Rep. Rosa De Lauro, D-Conn., said, "Speaker Ryan and Republicans continue to mislead and distort the truth by stating that the poverty rate has remained flat, despite spending trillions of dollars on social safety net programs. This claim is simply not true. The poverty rate has fallen substantially since we began the war on poverty, and as of 2014, we have cut the overall poverty rate by 40 percent, and the child poverty rate by 35 percent. This week, Speaker Ryan and the GOP will once again use this distortion to eviscerate social safety net programs that lift millions of people out of poverty.

"The results of our social safety net programs are clear," she continued. "In 2014, the Supplemental Nutrition Assistance Program lifted 4.7 million people out of poverty across the country, including 2.1 million children, with the average family utilizing the program for just 8 to 10 months. Further, the Child Tax Credit lifted 3.1 million people out of poverty — including 1.7 million children. And Tenant-Based Rental Assistance, along with Housing Choice Vouchers and Public Housing, lifted 2.8 million people out of poverty. This is the true story of federal efforts to address poverty and it is a story of government working."

De Lauro added, "The reason why we have cut the poverty rate in half is America's social safety net. However, the GOP misrepresents the truth by not using the Supplemental Poverty Measure, which accounts for programs such as the Earned Income Tax Credit, the Child Tax Credit, and SNAP. Using this distortion, Speaker Ryan attacks programs like SNAP and the school lunch program with ideas like block grants that would return power to the states. This action would effectively decimate these programs, driving millions of Americans deeper into poverty and leaving them hungry."

Food Research & Action Center President Jim Weill said, "To be clear, the Ryan proposal is not just about drastic cuts to proven programs; it's also about dismantling the stable and effective structure of our nation's safety net. It is downright dangerous. It is dangerous because, by abandoning the proven strengths of the key parts of the nation's nutrition safety net, it will increase hunger and poverty, harm health and learning, and pull resources out of low-income communities."

Weill continued, "Poverty is a national problem that requires a national response. Speaker Ryan's proposal to block grant school meals would roll back years of progress made against childhood hunger, denying millions of children the nutrition they need to grow and learn.
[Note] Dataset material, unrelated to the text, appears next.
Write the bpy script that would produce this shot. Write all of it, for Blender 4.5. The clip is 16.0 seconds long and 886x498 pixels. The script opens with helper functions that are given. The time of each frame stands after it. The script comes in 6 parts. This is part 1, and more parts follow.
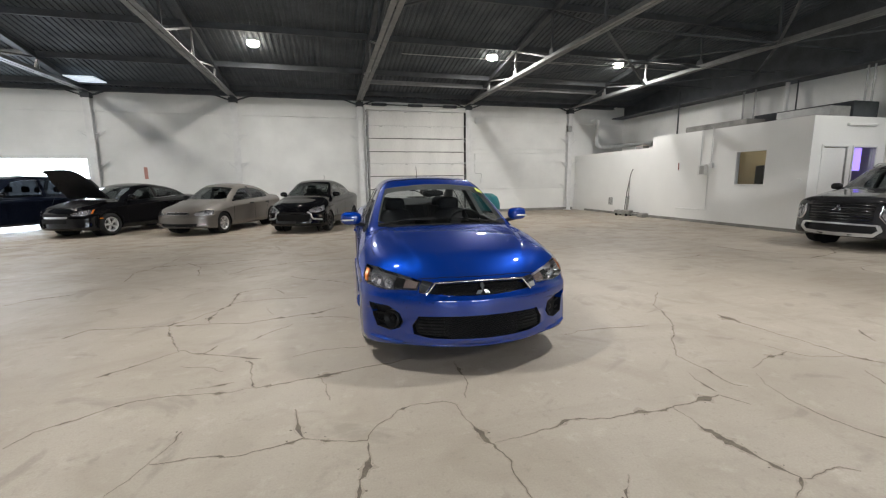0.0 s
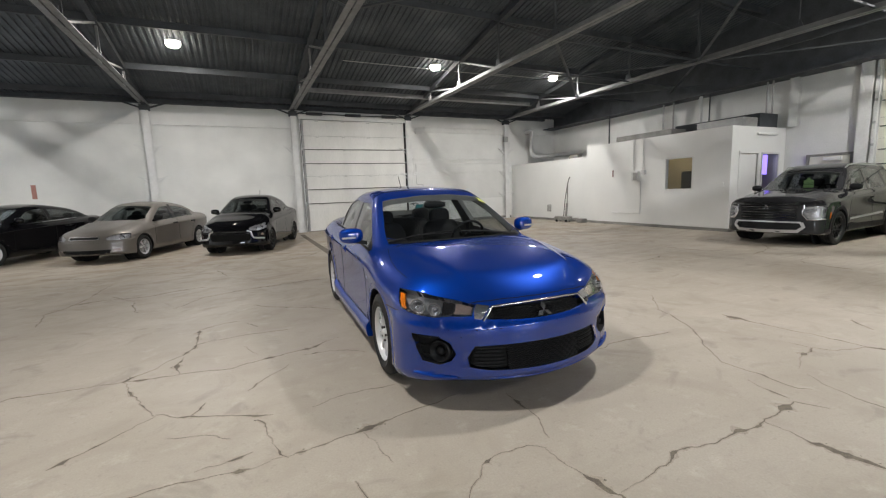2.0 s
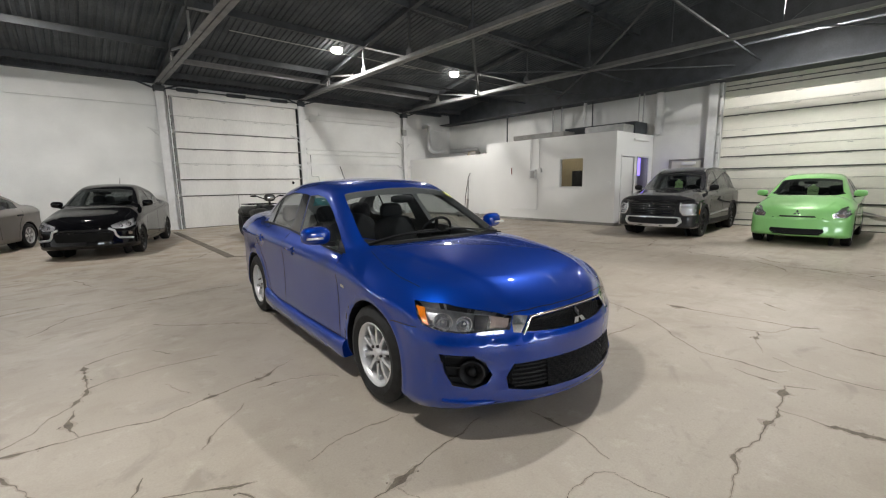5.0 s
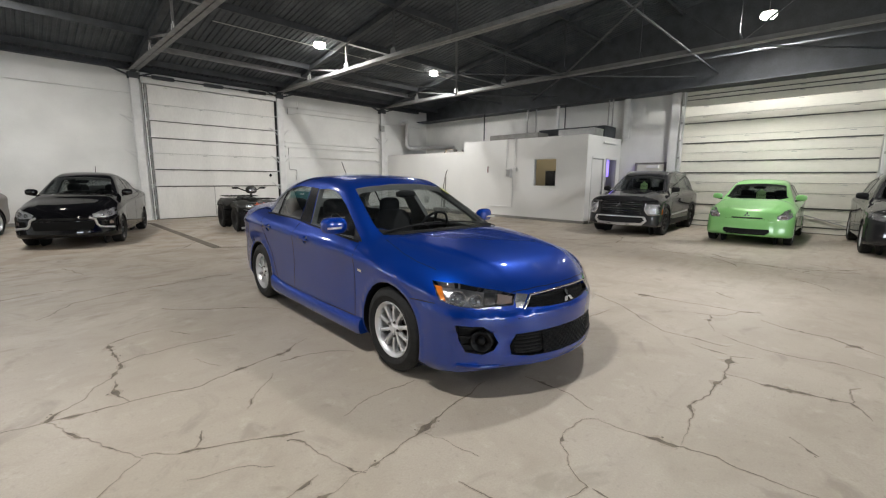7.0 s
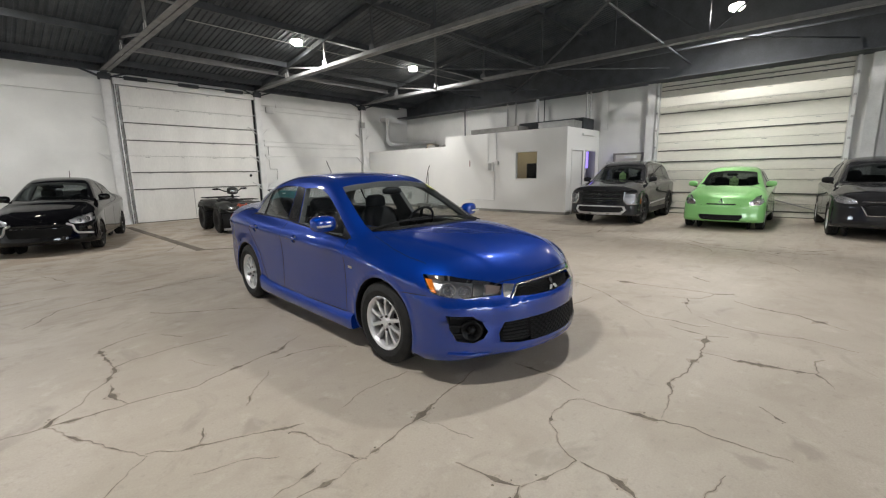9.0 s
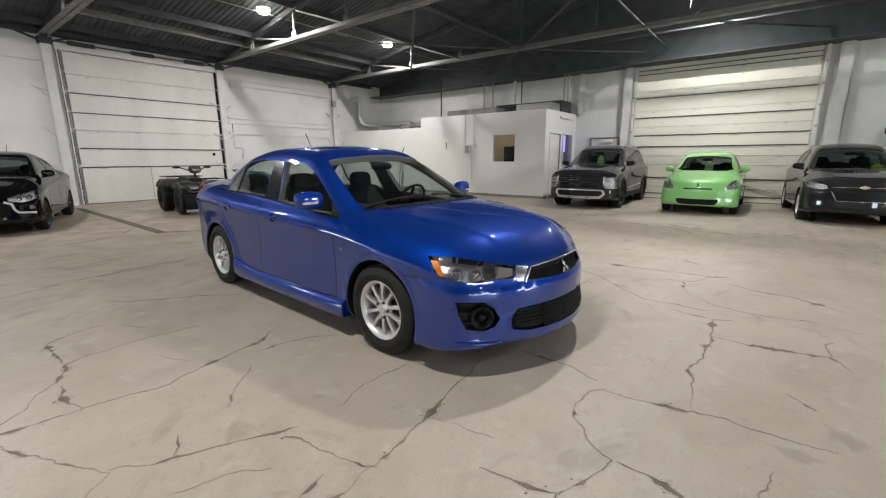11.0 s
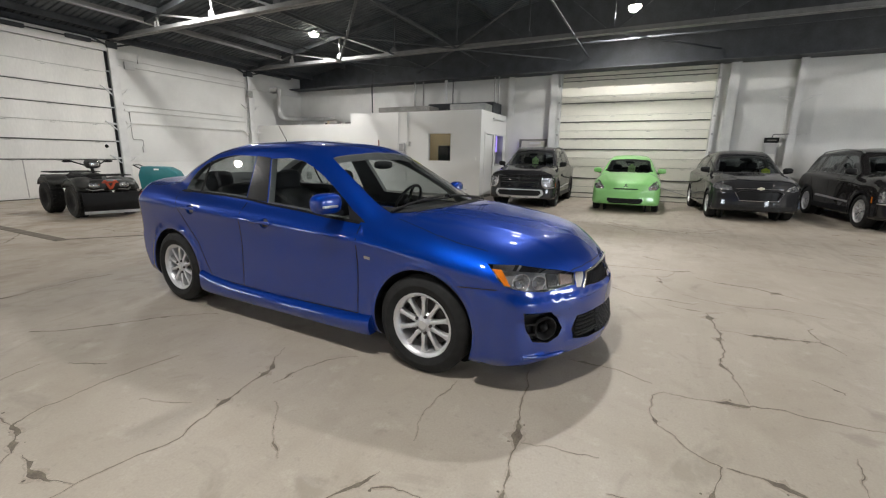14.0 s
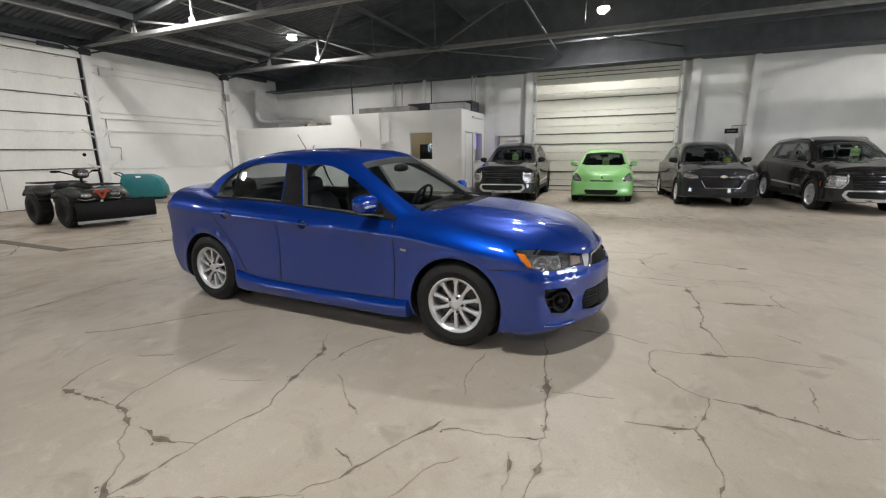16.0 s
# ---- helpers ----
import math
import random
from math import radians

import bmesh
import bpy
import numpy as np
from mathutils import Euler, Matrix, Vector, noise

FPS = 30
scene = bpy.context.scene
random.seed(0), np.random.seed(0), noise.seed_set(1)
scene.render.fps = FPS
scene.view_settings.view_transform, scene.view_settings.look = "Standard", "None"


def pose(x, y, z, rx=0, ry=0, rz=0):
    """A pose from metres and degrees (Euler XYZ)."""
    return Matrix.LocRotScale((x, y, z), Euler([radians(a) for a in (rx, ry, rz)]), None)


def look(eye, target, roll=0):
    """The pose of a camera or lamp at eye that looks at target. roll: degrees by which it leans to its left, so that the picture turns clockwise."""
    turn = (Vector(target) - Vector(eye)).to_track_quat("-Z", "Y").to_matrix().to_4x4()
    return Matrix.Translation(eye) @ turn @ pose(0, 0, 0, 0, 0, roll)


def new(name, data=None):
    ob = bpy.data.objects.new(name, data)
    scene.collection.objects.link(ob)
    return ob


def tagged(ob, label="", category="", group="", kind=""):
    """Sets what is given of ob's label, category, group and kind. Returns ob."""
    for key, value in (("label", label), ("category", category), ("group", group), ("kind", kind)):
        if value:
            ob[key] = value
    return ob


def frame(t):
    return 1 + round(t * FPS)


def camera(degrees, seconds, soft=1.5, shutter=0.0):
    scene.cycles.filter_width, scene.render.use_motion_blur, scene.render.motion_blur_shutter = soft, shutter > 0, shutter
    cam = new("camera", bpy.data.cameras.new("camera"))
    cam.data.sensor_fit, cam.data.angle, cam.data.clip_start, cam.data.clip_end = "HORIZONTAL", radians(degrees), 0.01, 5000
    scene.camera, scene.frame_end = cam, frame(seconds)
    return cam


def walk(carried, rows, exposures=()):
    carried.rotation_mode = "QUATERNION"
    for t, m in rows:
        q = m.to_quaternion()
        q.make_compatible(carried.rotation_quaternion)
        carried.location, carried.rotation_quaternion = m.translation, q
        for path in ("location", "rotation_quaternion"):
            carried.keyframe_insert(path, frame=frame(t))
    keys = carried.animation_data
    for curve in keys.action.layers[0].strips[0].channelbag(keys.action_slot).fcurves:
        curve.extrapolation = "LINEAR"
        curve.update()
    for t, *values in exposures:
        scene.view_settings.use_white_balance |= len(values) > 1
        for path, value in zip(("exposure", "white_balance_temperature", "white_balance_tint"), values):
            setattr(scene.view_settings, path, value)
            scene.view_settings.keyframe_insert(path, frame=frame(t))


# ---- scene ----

This is why nearly 1,000 organizations which advocate on behalf of children's issues have vehemently opposed the block grant provision included in the House child nutrition reauthorization bill.

"Damaging SNAP by building in ill-conceived changes based on misconceptions or stereotypes would result in irreparable harm to people who are trying desperately to put food on the table and to move out of poverty," he added. "These are people living in households with a child, elderly person, person with disabilities, and more than half of households with children have working adults. Cuts to SNAP would harm not just beneficiaries but would harm economies in states, localities, and communities."

Center for Budget and Policy Priorities President Robert Greenstein said the proposal was a "welcome development" because "poverty doesn't get enough attention." But Greenstein went on to say in a lengthy explanation that "the proposals would likely do more harm than good."